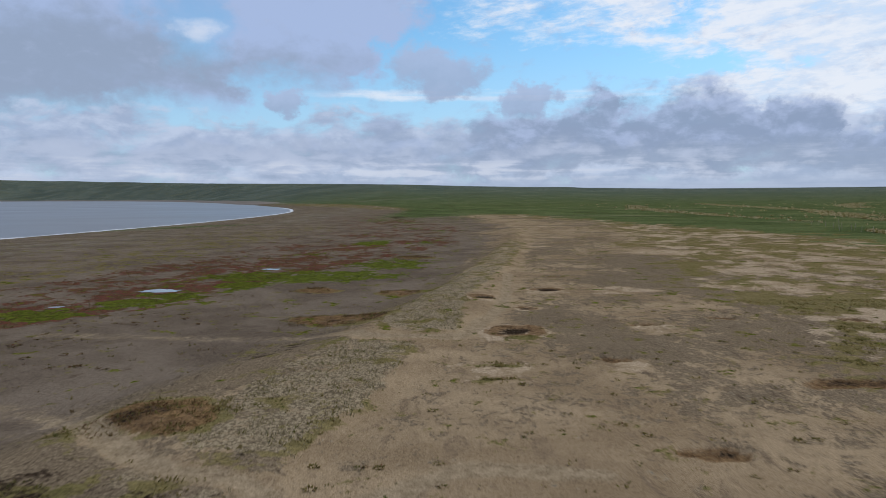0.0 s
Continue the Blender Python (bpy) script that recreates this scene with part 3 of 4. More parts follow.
def masks_at(x, y):
    """Height and the zones of soil and plants at places on the ground."""
    r = np.hypot(x, y)
    wob = fbm(x, y, 14, 3) * 3.0 + fbm(x, y, 4, 5, 3) * 1.3
    far_w = np.clip(r / 120, 0.4, 8)
    shore = line_distance(x, y, SHORE)
    lake = inside(x, y, LAKE_RING)
    shore = np.where(lake, -shore, shore)
    xl, xr = along(y, BERM_LEFT), along(y, BERM_RIGHT)
    wet = xl - x + wob * 0.25                        # metres towards the lake from the bank
    z = np.zeros_like(x)
    z -= 0.30 * smooth(wet, -0.3, 2.5)
    z = np.where(shore < 55, np.minimum(z, LAKE_LEVEL + 0.028 * np.maximum(shore, -30) + 0.03 * np.clip(shore, -60, 0)), z)
    on_berm = smooth(x - xl, -0.5, 1.0) * smooth(xr - x, -1.0, 1.0) * smooth(170 - y, 0, 40)
    z += 0.22 * on_berm + 0.10 * on_berm * fbm(x, y, 2.0, 9)
    z += 0.05 * fbm(x, y, 6, 11) + 0.02 * fbm(x, y, 1.2, 12, 3)
    # hills round the plain
    az = np.degrees(np.arctan2(x, y))
    el = np.interp(az, [-180, -60, -33, -20, -6, -2, 3, 6.8, 10.5, 12, 20, 33, 60, 180], [0.9, 1.4, 1.44, 1.27, 1.18, 1.06, 0.95, 0.88, 0.86, 0.78, 0.66, 0.66, 0.7, 0.9])
    foot = np.interp(az, [-180, -140, -70, -32, -24, -17, -11, -4], [650, 700, 3950, 3950, 3050, 1850, 1000, 650])
    crest = np.interp(az, [-180, -140, -70, -32, -24, -17, -11, -4], [2350, 2350, 4600, 4600, 3900, 3000, 2600, 2350])
    hill = smooth(r, foot, crest)
    z += hill * (5 + crest * np.tan(np.radians(el))) * (1 + 0.12 * fbm(x, y, 500, 21) * (1 - smooth(r, crest * 0.8, crest)))
    z -= 20 * smooth(r, crest + 60, crest + 900)

    grass, green, dry = np.zeros_like(x), np.zeros_like(x), np.zeros_like(x)
    mud, pale, ash = np.zeros_like(x), np.zeros_like(x), np.zeros_like(x)
    dark, red, lime = np.zeros_like(x), np.zeros_like(x), np.zeros_like(x)
    path, rust = np.zeros_like(x), np.zeros_like(x)

    blur = np.clip((y - 45) / 12, 0.0, 8.0)
    mud += smooth(wet + 0.3 * wob * (1 + blur), -1.4 - blur, 2.4 + blur)
    # far out the beach narrows to a strip round the lake's head
    beach = smooth(75 + 0.06 * np.maximum(y - 300, 0) - shore, 0, 25)
    pasture = smooth(x - along(y, STEPPE) + 1.5 * wob * far_w + 2.5 * fbm(x, y, 7, 32, 3), -(8.5 + 3.0 * far_w), 4.0 + 2.0 * far_w)
    pasture = np.clip(pasture + (1.5 * fbm(x, y, 8, 33, 3) + 1.1 * fbm(x, y, 2.4, 34, 2)) * 4 * pasture * (1 - pasture) * smooth(y, -45, 0), 0, 1)
    pasture = np.maximum(pasture, smooth(y - 240 - 0.9 * x + 25 * fbm(x, y, 60, 31), -30, 50))
    pasture = np.where(y > 200, pasture * (1 - beach), pasture)
    pasture = np.maximum(pasture, smooth(r, 700, 900) * (1 - smooth(40 - shore, 0, 30)))
    pasture = np.where(lake & (r < 1500), 0, np.maximum(pasture, smooth(r, 1300, 1500)))
    mud = np.maximum(mud, beach * smooth(y, 120, 250)) * (1 - 0.30 * smooth(y + 0.4 * (x + 30), 45, 150))

    # the bank: banded lengthwise where it is low, bleached stony turf in blocks further on, paths between
    def paint(layer, to, weight):
        layer += (to - layer) * np.clip(weight, 0, 1)

    width = np.maximum(xr - xl, 1.5)
    rough, fine = fbm(x, y, 5, 45), fbm(x, y, 1.5, 39, 3)
    across = (x - xl) / width + 0.13 * rough + 0.07 * fine
    low = smooth(17.6 - y + 0.35 * (x + 8), 0, 2.5)
    bank = on_berm * low
    streaks = fbm((x - xl) + 1.2 * rough, y / 5, 1.3, 40, 3)
    mid = 0.47 - 0.33 * smooth(-y, 4, 20)
    strip = np.exp(-((across - mid) / 0.20) ** 2) + 0.8 * np.exp(-((across - mid - 0.42) / 0.09) ** 2) * smooth(-y, 4, 20)
    strip = strip * (0.50 + 1.7 * streaks + 1.1 * fine) * (1 - 0.45 * smooth(y, 11, 16))
    paint(ash, 0.95 + 0.5 * fine, bank)
    paint(mud, 0.25, bank * smooth(across, 0.0, 0.2))
    paint(pale, 0.52 + 0.8 * fine, bank * 1.15 * strip)
    paint(ash, 0.15, bank * 1.15 * strip)
    dry += bank * (0.12 + 1.1 * streaks + 0.8 * fine)
    grass += bank * (0.40 + 0.9 * fbm(x, y, 2.0, 44) - 0.6 * streaks + 0.22 * np.exp(-((across - 0.75) / 0.12) ** 2) - 0.25 * strip)
    dark += bank * np.clip(0.36 + 1.0 * fbm(x, y, 2.6, 37) - 0.5 * strip - 0.4 * streaks, 0, 0.47)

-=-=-

| REQUEST |
Omit pictures; set down the rest of the material word for word.

| OUTPUT |
0.0 s
Continue the Blender Python (bpy) script that recreates this scene with part 3 of 4. More parts follow.
def masks_at(x, y):
    """Height and the zones of soil and plants at places on the ground."""
    r = np.hypot(x, y)
    wob = fbm(x, y, 14, 3) * 3.0 + fbm(x, y, 4, 5, 3) * 1.3
    far_w = np.clip(r / 120, 0.4, 8)
    shore = line_distance(x, y, SHORE)
    lake = inside(x, y, LAKE_RING)
    shore = np.where(lake, -shore, shore)
    xl, xr = along(y, BERM_LEFT), along(y, BERM_RIGHT)
    wet = xl - x + wob * 0.25                        # metres towards the lake from the bank
    z = np.zeros_like(x)
    z -= 0.30 * smooth(wet, -0.3, 2.5)
    z = np.where(shore < 55, np.minimum(z, LAKE_LEVEL + 0.028 * np.maximum(shore, -30) + 0.03 * np.clip(shore, -60, 0)), z)
    on_berm = smooth(x - xl, -0.5, 1.0) * smooth(xr - x, -1.0, 1.0) * smooth(170 - y, 0, 40)
    z += 0.22 * on_berm + 0.10 * on_berm * fbm(x, y, 2.0, 9)
    z += 0.05 * fbm(x, y, 6, 11) + 0.02 * fbm(x, y, 1.2, 12, 3)
    # hills round the plain
    az = np.degrees(np.arctan2(x, y))
    el = np.interp(az, [-180, -60, -33, -20, -6, -2, 3, 6.8, 10.5, 12, 20, 33, 60, 180], [0.9, 1.4, 1.44, 1.27, 1.18, 1.06, 0.95, 0.88, 0.86, 0.78, 0.66, 0.66, 0.7, 0.9])
    foot = np.interp(az, [-180, -140, -70, -32, -24, -17, -11, -4], [650, 700, 3950, 3950, 3050, 1850, 1000, 650])
    crest = np.interp(az, [-180, -140, -70, -32, -24, -17, -11, -4], [2350, 2350, 4600, 4600, 3900, 3000, 2600, 2350])
    hill = smooth(r, foot, crest)
    z += hill * (5 + crest * np.tan(np.radians(el))) * (1 + 0.12 * fbm(x, y, 500, 21) * (1 - smooth(r, crest * 0.8, crest)))
    z -= 20 * smooth(r, crest + 60, crest + 900)

    grass, green, dry = np.zeros_like(x), np.zeros_like(x), np.zeros_like(x)
    mud, pale, ash = np.zeros_like(x), np.zeros_like(x), np.zeros_like(x)
    dark, red, lime = np.zeros_like(x), np.zeros_like(x), np.zeros_like(x)
    path, rust = np.zeros_like(x), np.zeros_like(x)

    blur = np.clip((y - 45) / 12, 0.0, 8.0)
    mud += smooth(wet + 0.3 * wob * (1 + blur), -1.4 - blur, 2.4 + blur)
    # far out the beach narrows to a strip round the lake's head
    beach = smooth(75 + 0.06 * np.maximum(y - 300, 0) - shore, 0, 25)
    pasture = smooth(x - along(y, STEPPE) + 1.5 * wob * far_w + 2.5 * fbm(x, y, 7, 32, 3), -(8.5 + 3.0 * far_w), 4.0 + 2.0 * far_w)
    pasture = np.clip(pasture + (1.5 * fbm(x, y, 8, 33, 3) + 1.1 * fbm(x, y, 2.4, 34, 2)) * 4 * pasture * (1 - pasture) * smooth(y, -45, 0), 0, 1)
    pasture = np.maximum(pasture, smooth(y - 240 - 0.9 * x + 25 * fbm(x, y, 60, 31), -30, 50))
    pasture = np.where(y > 200, pasture * (1 - beach), pasture)
    pasture = np.maximum(pasture, smooth(r, 700, 900) * (1 - smooth(40 - shore, 0, 30)))
    pasture = np.where(lake & (r < 1500), 0, np.maximum(pasture, smooth(r, 1300, 1500)))
    mud = np.maximum(mud, beach * smooth(y, 120, 250)) * (1 - 0.30 * smooth(y + 0.4 * (x + 30), 45, 150))

    # the bank: banded lengthwise where it is low, bleached stony turf in blocks further on, paths between
    def paint(layer, to, weight):
        layer += (to - layer) * np.clip(weight, 0, 1)

    width = np.maximum(xr - xl, 1.5)
    rough, fine = fbm(x, y, 5, 45), fbm(x, y, 1.5, 39, 3)
    across = (x - xl) / width + 0.13 * rough + 0.07 * fine
    low = smooth(17.6 - y + 0.35 * (x + 8), 0, 2.5)
    bank = on_berm * low
    streaks = fbm((x - xl) + 1.2 * rough, y / 5, 1.3, 40, 3)
    mid = 0.47 - 0.33 * smooth(-y, 4, 20)
    strip = np.exp(-((across - mid) / 0.20) ** 2) + 0.8 * np.exp(-((across - mid - 0.42) / 0.09) ** 2) * smooth(-y, 4, 20)
    strip = strip * (0.50 + 1.7 * streaks + 1.1 * fine) * (1 - 0.45 * smooth(y, 11, 16))
    paint(ash, 0.95 + 0.5 * fine, bank)
    paint(mud, 0.25, bank * smooth(across, 0.0, 0.2))
    paint(pale, 0.52 + 0.8 * fine, bank * 1.15 * strip)
    paint(ash, 0.15, bank * 1.15 * strip)
    dry += bank * (0.12 + 1.1 * streaks + 0.8 * fine)
    grass += bank * (0.40 + 0.9 * fbm(x, y, 2.0, 44) - 0.6 * streaks + 0.22 * np.exp(-((across - 0.75) / 0.12) ** 2) - 0.25 * strip)
    dark += bank * np.clip(0.36 + 1.0 * fbm(x, y, 2.6, 37) - 0.5 * strip - 0.4 * streaks, 0, 0.47)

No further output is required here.